Movies from Nigeria and the Sudan to showcase at NYAFF

Ngozi Onwurah’s film, Olive Nwosu’s coming of age drama and Adé Sultan Sangodoyin’s LGBT movie are some of the African dramas which will screen at the New York African Film Festival (NYAFF), which returns virtually December 2-6 with a spotlight on the cinema of two nations: Nigeria and the Sudan.

Presented by Film at Lincoln Center (FLC) and African Film Festival, Inc. (AFF), this year’s regional NYAFF will screen six features and eight short films in the FLC Virtual Cinema, as AFF celebrates its 30th anniversary.

The festival will transport audiences to Sudan and Nigeria, two nations whose film industries were disrupted in their nascency — in Nigeria by an economic decline in the late 1970s and early 1980s; in Sudan by the dictatorship of Omar al-Bashir.

Three Thieves will screen at at the New York African Film Festival

The Opening Night film is Amjad Abu Alala’s arresting drama “You Will Die at 20,” winner of the Lion of the Future “Luigi de Laurentiis” Award for a Debut Film at the 2019 Venice Film Festival and Sudan’s first-ever entry for Best International Feature Film, for the upcoming 93rd Academy Awards. In the film, a young man, who the village’s holy man has prophesied will die as he reaches his second decade, turns 19.

NYAFF’s Centerpiece film is the 40th anniversary screening of “Kadara” (“Destiny”), the debut work of the late Adeyemi Afolayan, considered one of the fathers of Nollywood.

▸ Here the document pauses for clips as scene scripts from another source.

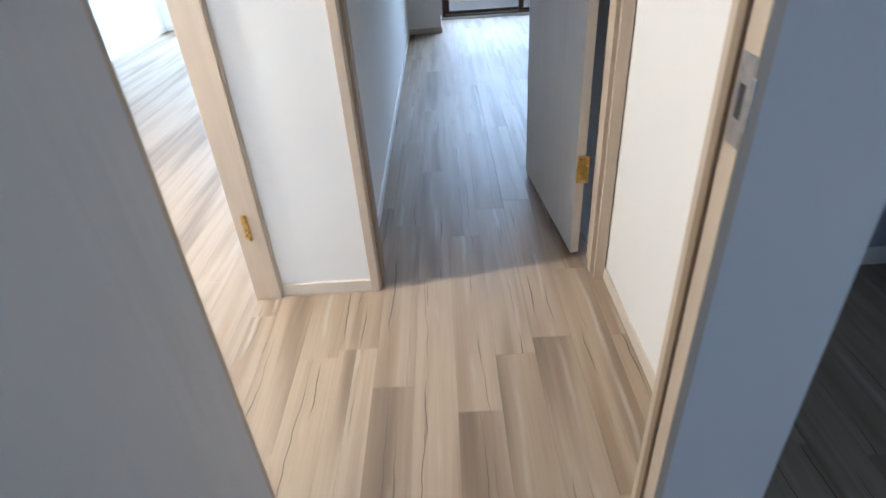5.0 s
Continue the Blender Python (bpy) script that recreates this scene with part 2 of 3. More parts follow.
def sweep(bm, pts, radii, n=12):
    """A round bar through pts; radii are (across, up) for each point."""
    pts = [Vector(p) for p in pts]
    rings = []
    for i, p in enumerate(pts):
        d = (pts[min(i + 1, len(pts) - 1)] - pts[max(i - 1, 0)]).normalized()
        side = d.cross(Vector((0, 0, 1)))
        side = side.normalized() if side.length > 1e-3 else Vector((1, 0, 0))
        up = side.cross(d).normalized()
        a, b = radii[i]
        rings.append([bm.verts.new(p + side * a * math.cos(k * math.tau / n) + up * b * math.sin(k * math.tau / n)) for k in range(n)])
    for r, s in zip(rings, rings[1:]):
        for k in range(n):
            bm.faces.new((r[k], r[(k + 1) % n], s[(k + 1) % n], s[k]))
    bm.faces.new(rings[0][::-1])
    bm.faces.new(rings[-1])
    return bm


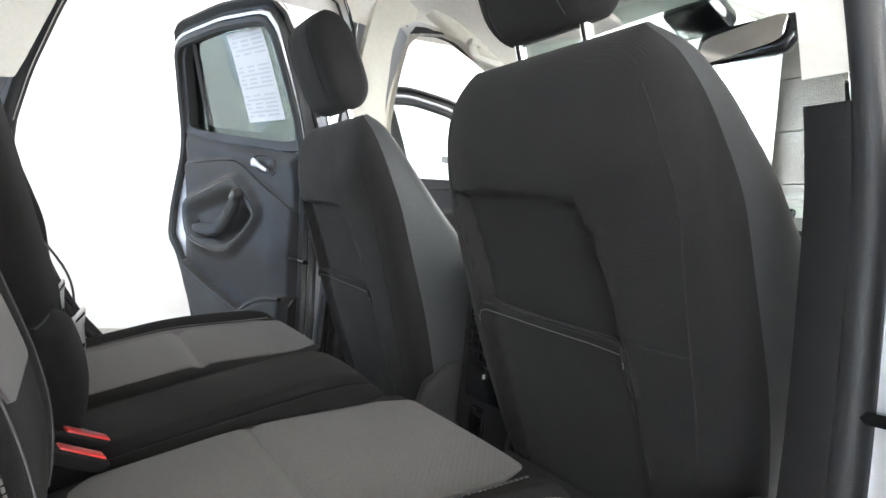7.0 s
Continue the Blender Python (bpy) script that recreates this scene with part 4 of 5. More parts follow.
    gr = [p for p in curve([(*p, 0) for p in (shoulder[0:7] if rear else shoulder[0:6])], 5)]
    P("shoulder_groove", tube([Vector(relief(min(p.x, max(q[0] for q in trim) - 0.006), p.y)) + Vector((0.001, 0, 0)) for p in gr if min(q[0] for q in trim) < p.x < max(q[0] for q in trim)], 0.0022, 5), gloss_black, tp)
    # rounded lip along the top of the door pocket
    y0, y1 = min(q[0] for q in trim) + 0.012, max(q[0] for q in trim) - 0.006
    lip = [p for p in curve([(*p, 0) for p in (pocket[0:9] if rear else pocket[0:6])], 6) if y0 < p.x < y1 and poly_dist(trim, p.x, p.y) > 0.006]
    P("pocket_lip", tube([(relief(p.x, p.y - 0.016)[0] + 0.0035, p.x, p.y - 0.003) for p in lip], 0.0065, 8), trim_dark, tp, "rounded lip of the door pocket")
    d = 0.0 if rear else 0.98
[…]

Afolayan wrote and stars in the humorous film, which captures the rivalry between a handsome, charming farmer and a rich brute as they compete in a wrestling contest to prove their worthiness for the hand of the kingdom’s beautiful princess.

Ngozi Onwurah’s Shoot the Messenger will screen at the festival

In “Three Thieves,” Udoka Oyeka’s Nigerian comedy, three friends hired to commit a simple theft end up as accidental kidnappers — all while being pursued by the police and the robber whose job they took.

Filmed over four years, Marwa Zein’s documentary “Khartoum Offside” follows the Sudanese Women’s Football Team as they defy a ban imposed by Sudan’s Islamist military government against women playing soccer — and in doing so, Zein herself defies the ban against women making movies. The film won Best Documentary at the 2019 Africa Movie Academy Awards, as well as Best Documentary at the Carthage Film Festival (JCC).

Set in South London, Ngozi Onwurah’s  “Shoot the Messenger” — winner of the Dennis Potter Screenwriting Award and two BAFTA TV Awards — stars David Oyelowo as Joe, a teacher whose life spirals out of control after he is falsely accused of hitting a student and branded a racist by the local Black community. Another breakout star from this film is Daniel Kaluuya.

“Art generally reflects our reality and the evolution of our world,” said AFF Executive Director and NYAFF Founder Mahen Bonetti. “While our programs might highlight the challenges Africa faces, they also illuminate her greatness and her vast contribution to our global cultures!”

Kadara will be the Centerpiece film

The festival also includes a shorts program featuring Zein’s A Game, an adaptation of the Italian short story “Let’s Play a Game,” depicting a confrontation between a divorced woman and her young daughter; Onwurah’s “Coffee Colored Children,” which speaks to the current moment with its story of two siblings of mixed heritage who, faced with racist taunts, try to scrub their blackness away; and Lande Yoosuf’s “Love in Submission,” in which a meeting between two Black Muslim women brings a big revelation.

Sarra Idris’s “My Sister Sara” captures Sudanese activist and writer Sara Elhassan in conversation with her brother, ESPN NBA Analyst and TV personality Amin Elhassan, about the 2019 Sudanese revolution and her ongoing activism through social media. “Troublemaker,” by Olive Nwosu, tells the story of a 10-year-old’s loss of innocence as he hurts his grandfather, reanimating his elder relative’s traumatic memories of the Biafra war. The program is rounded out by Adé Sultan Sangodoyin’s “A Cemetery of Doves,” a film about a teenager coming to terms with his sexuality.

This special edition of NYAFF will also showcase a fantastic digital dance piece titled “Forever” (Brother’s Keeper), choreographed and performed by self-taught Nigerian twins, the Ebinum brothers. The performance will include catchy Afrobeat tunes spun by the popular DJ mOma  in Zanzibar.

This year, AFF is celebrating three decades of promoting African culture through the moving image.

Virtual tickets are $12, and go on sale on Monday, November 23 at noon.